Why does this process continue? Why do female peacocks continue to be choosy in selecting to mate with the few males with the most ornate and longest tails?

It is because the cost of doing otherwise, or mating with a short tail male, are perceived to be too high. Any female who bucks the trend, and chooses a short-tail male, will have a short-tailed son, condemning him to celibacy, given the selection criteria of the rest of the females.

In turn, each female is on a treadmill. They dare not jump off, as it potentially jeopardizes the fate of their offspring. They are constantly running (by being so selective), yet staying in the same place (having no variety to select from).

So, what does this have to be with human beings?

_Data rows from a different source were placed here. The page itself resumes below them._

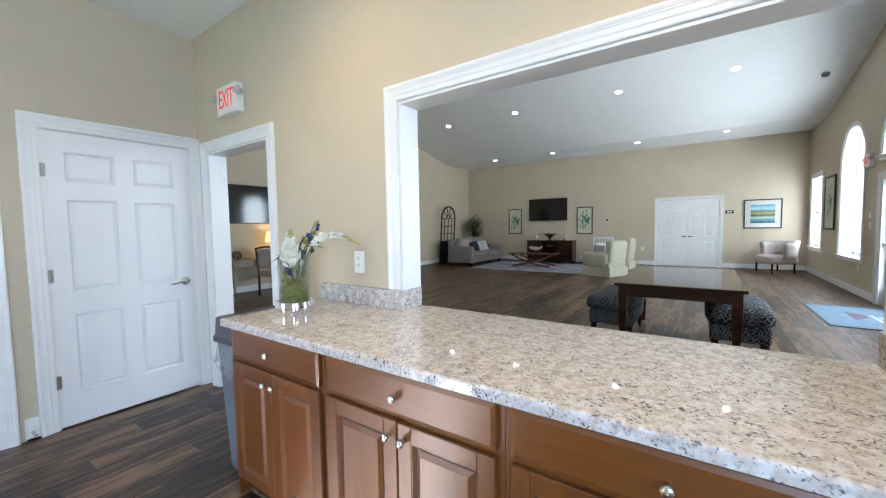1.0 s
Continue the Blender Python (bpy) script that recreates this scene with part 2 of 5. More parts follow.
def glow(name, color, strength):
    m = bpy.data.materials.new(name)
    m.use_nodes = True
    p = m.node_tree.nodes["Principled BSDF"]
    p.inputs["Base Color"].default_value = (*color, 1)
    p.inputs["Emission Color"].default_value, p.inputs["Emission Strength"].default_value = (*color, 1), strength
    return m


def glass(name, rough=0.0, tint=(1, 1, 1), thin=True):
    m = bpy.data.materials.new(name)
    m.use_nodes = True
    nt = m.node_tree
    N, L = nt.nodes, nt.links
    if not thin:
        p = N["Principled BSDF"]
        p.inputs["Transmission Weight"].default_value, p.inputs["Roughness"].default_value, p.inputs["IOR"].default_value = 1, 0.01, 1.45
        p.inputs["Base Color"].default_value = (*tint, 1)
        return m
    N.remove(N["Principled BSDF"])
    tr, gl, fr, mx = N.new("ShaderNodeBsdfTransparent"), N.new("ShaderNodeBsdfGlossy"), N.new("ShaderNodeLayerWeight"), N.new("ShaderNodeMixShader")
    pw, sc = N.new("ShaderNodeMath"), N.new("ShaderNodeMath")
    pw.operation, sc.operation = "POWER", "MULTIPLY_ADD"
    pw.inputs[1].default_value, sc.inputs[1].default_value, sc.inputs[2].default_value = 4.5, 0.5, 0.025
    fr.inputs[0].default_value = 0.5
    tr.inputs[0].default_value = (*tint, 1)
    gl.inputs["Roughness"].default_value = rough
    L.new(fr.outputs["Facing"], pw.inputs[0]), L.new(pw.outputs[0], sc.inputs[0]), L.new(sc.outputs[0], mx.inputs[0])
    L.new(tr.outputs[0], mx.inputs[1]), L.new(tr.outputs[0], mx.inputs[1]), L.new(gl.outputs[0], mx.inputs[2])
    L.new(mx.outputs[0], N["Material Output"].inputs[0])
    return m


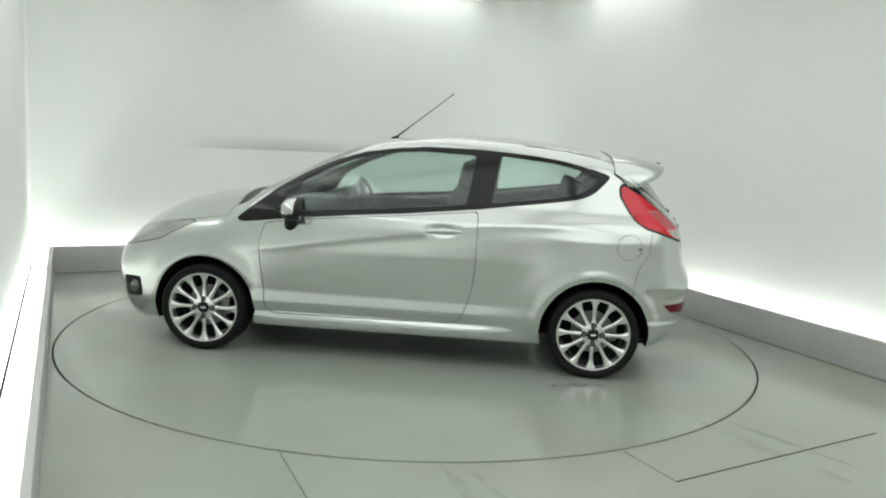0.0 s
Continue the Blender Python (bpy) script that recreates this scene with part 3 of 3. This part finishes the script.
def build_body(car):
    bm = bmesh.new()
    skin_mesh(bm, 132, 80, V_FINE, 0.0, False, 0)
    skin_mesh(bm, 50, 16, V_COARSE, 0.024, True, 1)
    shell = bpy.data.meshes.new("shell")
    bm.to_mesh(shell)
    bm.free()
    shell.materials.append(M_PAINT)
    shell.materials.append(M_LINER)
    rest, pieces = shell, []
    lamp_me = carve(shell, last_cutters(0, 0.005), "INTERSECT")
    lamp_pieces = loose(carve(lamp_me, prism(BONNET, 2, 0.70, 1.2), "DIFFERENCE"))
    for g in range(4):
        pieces += loose(carve(shell, body_cutters(SHUT / 2, g), "INTERSECT"))
    for cut in (last_cutters(1), last_cutters(0), body_cutters(0, 0), body_cutters(0, 1), body_cutters(0, 2), body_cutters(0, 3), last_cutters(2)):
        rest = carve(rest, cut, "DIFFERENCE")
    rest = loose(carve(rest, last_cutters(3), "DIFFERENCE"))
    rest.sort(key=lambda p: -len(p[2].faces))
    for k, (c, size, b) in enumerate(rest):
        if len(b.faces) < 40:
            b.free()
        elif c.x < -1.5 and size.y > 1.0:
            paneled("rear_bumper", b, [M_PAINT, M_LINER], car, "silver rear bumper with lower corners")
        else:
            paneled("body" if k == 0 else "body_panel", b, [M_PAINT, M_LINER], car)
    for c, size, b in lamp_pieces:
        paneled("headlight", b, [M_HEADLAMP, M_LINER], car, "clear headlamp")
    found = {}
    for c, size, b in pieces:
        if len(b.faces) < 12:
            b.free()
            continue
        s = 1 if c.y > 0 else -1
        if 0.9 < c.x < 1.15 and abs(c.y) < 0.1:
            paneled("scuttle", b, [M_BLACK, M_BLACK], car, "black plastic scuttle below the windscreen")
        elif c.x > 1.2 and c.z > 0.7:
            found["bonnet"] = paneled("bonnet", b, [M_PAINT, M_LINER], car)
        elif c.x > 1.5:
            paneled("fog_light", b, [M_BLACK, M_BLACK], car, "black fog lamp surround")
        elif abs(c.y) < 0.1 and c.z > 1.0 and c.x > 0:
            paneled("windscreen", b, [M_GLASS, M_GLASS], car, "clear laminated windscreen")
        elif abs(c.y) < 0.1 and c.z > 0.6:
            found["hatch"] = b
        elif abs(c.y) < 0.1:
            paneled("diffuser", b, [M_BLACK, M_BLACK], car, "black textured plastic rear diffuser")
        elif size.x > 1.8:
            found["window", s] = b
        elif size.x > 1.0:
            found["door", s] = paneled("door", b, [M_PAINT, M_LINER], car)
        elif c.z < 0.6:
            paneled("reflector", b, [M_REFLEX, M_REFLEX], car, "dark red bumper reflector")
        elif size.z > 0.25:
            found["tail", s] = b
        else:
            found["flap", s] = paneled("fuel_flap", b, [M_PAINT, M_LINER], car)
    # side windows: black surround and panes
    for s in (1, -1):
        me = bpy.data.meshes.new("win")
        found["window", s].to_mesh(me)
        for m in (M_GLOSSBLACK, M_BLACK):
            me.materials.append(m)
        inner, whole = bmesh.new(), bmesh.new()
        lo, hi = (0.4, 1.2) if s == 1 else (-1.2, -0.4)
        for pane in (DOOR_PANE, QUARTER_PANE):
            prism(rounded(shrink(pane, 0.001), 0.03, 3), 1, lo, hi, inner)
            prism(rounded(pane, 0.03, 3), 1, lo, hi, whole)
        for c, size, b in loose(carve(me, inner, "INTERSECT")):
            if len(b.faces) > 8:
                front = c.x > -0.4
                paneled("door_window" if front else "quarter_window", b, [M_GLASS, M_GLASS], car, "green-tinted side glass")
        for c, size, b in loose(carve(me, whole, "DIFFERENCE")):
            if len(b.faces) > 20:
                paneled("window_surround", b, [M_GLOSSBLACK, M_BLACK], car, "gloss black window surround")
    # tail lamps
    for s in (1, -1):
        me = bpy.data.meshes.new("tail")
        found["tail", s].to_mesh(me)
        for m in (M_RED, M_BLACK):
            me.materials.append(m)
        holder = tagged(new("tail_light"), "red tail lamp with pale red and clear lenses")
        holder.parent = car
        inner = bmesh.new()
        for poly in (TAIL_PINK, TAIL_CLEAR):
            slanted(rounded(poly, 0.012, 2), s, 1.2, 1.95, inner)
        rim = slanted(rounded(shrink(TAIL, 0.015), 0.02, 3), s, 1.2, 1.95)
        for c, size, b in loose(carve(me, inner.copy(), "INTERSECT")):
            if len(b.faces) > 8:
                pink = c.z > 0.95
                lens_me = bpy.data.meshes.new("lens")
                b.to_mesh(lens_me)
                b.free()
                for m in (M_RED, M_BLACK):
                    lens_me.materials.append(m)
                core = slanted(rounded(shrink(TAIL_PINK if pink else TAIL_CLEAR, 0.0035), 0.010, 2), s, 1.2, 1.95)
                edge = carve(lens_me, core.copy(), "DIFFERENCE")
                face = bmesh.new()
                face.from_mesh(carve(lens_me, core, "INTERSECT"))
                b = bmesh.new()
                b.from_mesh(edge)
                paneled("lens_edge", b, [M_LENSEDGE, M_LENSEDGE], holder, "pale lens edge")
                b = face
                paneled("lens" if pink else "indicator_lens", b, [M_PINK if pink else M_CLEARLENS, M_BLACK], holder, "pale red lens" if pink else "clear faceted lens")
        core = carve(carve(me, inner, "DIFFERENCE"), rim.copy(), "INTERSECT")
        for c, size, b in loose(core):
            if len(b.faces) > 8:
                paneled("red_lens", b, [M_RED, M_BLACK], holder, "bright red lens")
        for c, size, b in loose(carve(me, rim, "DIFFERENCE")):
            if len(b.faces) > 8:
                paneled("bezel", b, [M_GLOSSBLACK, M_BLACK], holder, "thin black bezel")
    # tailgate
    me = bpy.data.meshes.new("hatch")
    found["hatch"].to_mesh(me)
    for m in (M_PAINT, M_LINER):
        me.materials.append(m)
    pane = prism(rounded(REAR_PANE, 0.03, 3), 0, -2.3, -1.3)
    small = prism(rounded(shrink(REAR_PANE, 0.03), 0.03, 3), 0, -2.3, -1.3)
    gate = None
    glass_me = carve(me, pane.copy(), "INTERSECT")
    for c, size, b in loose(carve(me, pane, "DIFFERENCE")):
        if gate is None or len(b.faces) > 400:
            gate = paneled("tailgate", b, [M_PAINT, M_LINER], car)
    for c, size, b in loose(carve(glass_me, small.copy(), "INTERSECT")):
        paneled("rear_window", b, [M_DARKGLASS, M_DARKGLASS], gate, "dark tinted rear screen")
    for c, size, b in loose(carve(glass_me, small, "DIFFERENCE")):
        if len(b.faces) > 20:
            paneled("window_seal", b, [M_GLOSSBLACK, M_BLACK], gate, "black glass border")
    found["gate"] = gate
    return found


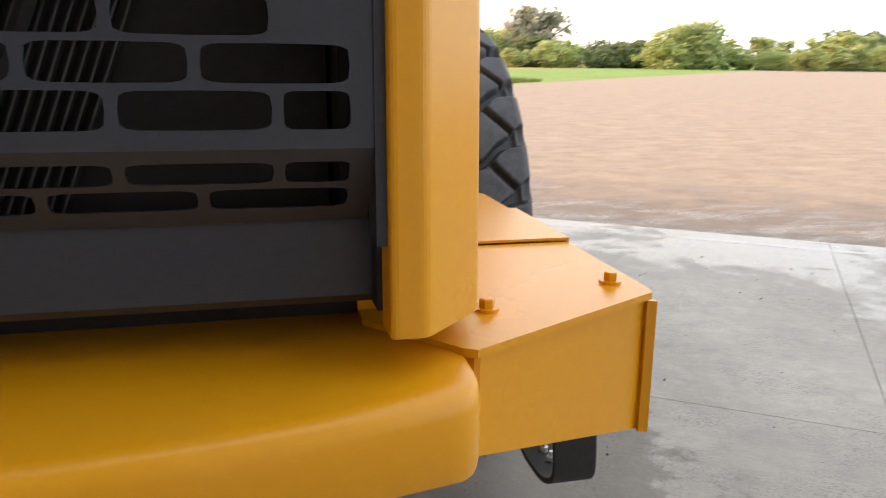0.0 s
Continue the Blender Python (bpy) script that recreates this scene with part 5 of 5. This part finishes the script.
# ---- the workshop building ----
def build_shop():
    shop = thing("building", (0, 0, 0), "white metal workshop with a tall cream overhead door", "building")
    shop.matrix_basis = PAD
    W, X0, X1, TOP = -4.05, -23.5, 12.0, 8.4
    D0, D1, DH = -9.75, 3.6, 6.15

    def sp(name, bm, mat, label="", parent=None):
        ob = new(name, link_mesh(name, bm, mat))
        bmesh_parent = parent or shop
        ob.parent = bmesh_parent
        if label:
            ob["label"] = label
        return ob

    def ribbed(x0, x1, z0, z1):
        """Standing-rib steel cladding."""
        bm = bmesh.new()
        n = int((x1 - x0) / 0.3)
        row = []
        for i in range(n):
            a = x0 + (x1 - x0) * i / n
            w = (x1 - x0) / n
            row += [(a, W), (a + w * 0.72, W), (a + w * 0.78, W + 0.035), (a + w * 0.94, W + 0.035)]
        row.append((x1, W))
        back = [(x1, W - 0.2), (x0, W - 0.2)]
        return add_loft(bm, [[(x, y, z) for x, y in row + back] for z in (z0, z1)])
    sp("wall", ribbed(X0, D0, 0.0, TOP), WALLWHITE, "white ribbed steel cladding")
    sp("wall", ribbed(D0, D1, DH, TOP), WALLWHITE)
    sp("wall", ribbed(D1, X1, 0.0, TOP), WALLWHITE)
    # red frame round the door
    sp("door_frame", box(D0 - 0.02, D1 + 0.02, W - 0.42, W + 0.05, DH - 0.02, DH + 0.16, 0.01), REDTRIM, "red door header")
    sp("door_frame", box(D0 - 0.16, D0 + 0.01, W - 0.42, W + 0.05, 0.0, DH + 0.16, 0.01), REDTRIM)
    sp("door_frame", box(D1 - 0.01, D1 + 0.16, W - 0.42, W + 0.05, 0.0, DH + 0.16, 0.01), REDTRIM)
    door = sp("overhead_door", box(D0, D1, W - 0.40, W - 0.345, 0.0, DH, 0), DOORCREAM, "cream sectional overhead door with small windows")
    n = 10
    for i in range(n):
        z0, z1 = DH * i / n, DH * (i + 1) / n
        h = z1 - z0
        prof = [(W - 0.36, z0 + 0.0015)]
        k = 5 if i < 4 else 1
        for j in range(k):
            a, b = z0 + 0.0015 + (h - 0.003) * j / k, z0 + 0.0015 + (h - 0.003) * (j + 1) / k
            prof += [(W - 0.318, a + 0.006), (W - 0.318, b - 0.012), (W - 0.324, b - 0.004)]
        prof.append((W - 0.36, z1 - 0.0015))
        sp("panel", prism(prof, "x", D0 + 0.005, D1 - 0.005), DOORCREAM, parent=door)
    for x in (-8.3, -5.2, -2.07, 1.0):
        z = 3.46
        sp("window_frame", prism([(x - 0.40, z - 0.22), (x + 0.40, z - 0.22), (x + 0.40, z + 0.22), (x - 0.40, z + 0.22)], "y", W - 0.320, W - 0.300, 0.004), DOORCREAM, parent=door)
        sp("window_pane", box(x - 0.34, x + 0.34, W - 0.3005, W - 0.297, z - 0.17, z + 0.17, 0), PANEGLASS, parent=door)
    sp("lock_plate", box(-4.62, -4.30, W - 0.32, W - 0.29, 1.34, 1.74, 0.01), PANEGLASS, parent=door)
    # eave, roof and back
    sp("eave", box(X0 - 0.6, X1, W - 0.1, W + 0.75, TOP - 0.02, TOP + 0.03, 0), ROOFMETAL, "brown-grey soffit and fascia")
    sp("fascia", box(X0 - 0.6, X1, W + 0.72, W + 0.78, TOP - 0.05, TOP + 0.28, 0.01), WALLWHITE)
    sp("roof", prism([(W + 0.80, TOP + 0.26), (W - 9.0, TOP + 2.6), (W - 18.5, TOP + 0.2), (W - 18.5, TOP), (W - 9.0, TOP + 2.4), (W + 0.80, TOP + 0.10)], "x", X0 - 0.6, X1), ROOFMETAL, "low pitched metal roof")
    sp("gable", prism([(W - 0.2, 0), (W - 0.2, TOP), (W - 9.0, TOP + 2.4), (W - 18.0, TOP), (W - 18.0, 0)], "x", X0, X0 + 0.15), WALLWHITE)
    sp("gable", prism([(W - 0.2, 0), (W - 0.2, TOP), (W - 9.0, TOP + 2.4), (W - 18.0, TOP), (W - 18.0, 0)], "x", X1 - 0.15, X1), WALLWHITE)
    sp("back_wall", box(X0, X1, W - 18.0, W - 17.85, 0, TOP, 0), WALLWHITE)
    return shop


shop = build_shop()


# ---- farm machines on the grass ----
def loose_part(name, bm, mat, parent, label=""):
    return part(name, bm, mat, parent, label)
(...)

We too, as the female peacock have been socialized to always strive for better.

A better job.
A better salary.
A better title.
A better house.
A better car.
A better school.

Yet, we run ever faster toward the finish line of “better” to get there and realize that it is merely the start of the next race.

The solution is to realize that “better” is, in fact, a myth. You don’t have to run in the race. You can dare to jump off of the treadmill, recognizing that it is, in fact, not a race at all. You can change the narrative.

Instead, it’s about doing things that you care about.
Things that make an impact.
The house you can afford.
The car that merely gets you from point A to point B.
The school that is in your best interest – the one that facilitates the environment in which you will best be set up for success.

While this narrative, as the Myth of Better, doesn’t have a finish line and is just as grueling, it’s sure to be a much more fulfilling journey.

The choice is yours.

Don’t end up like the female peacock.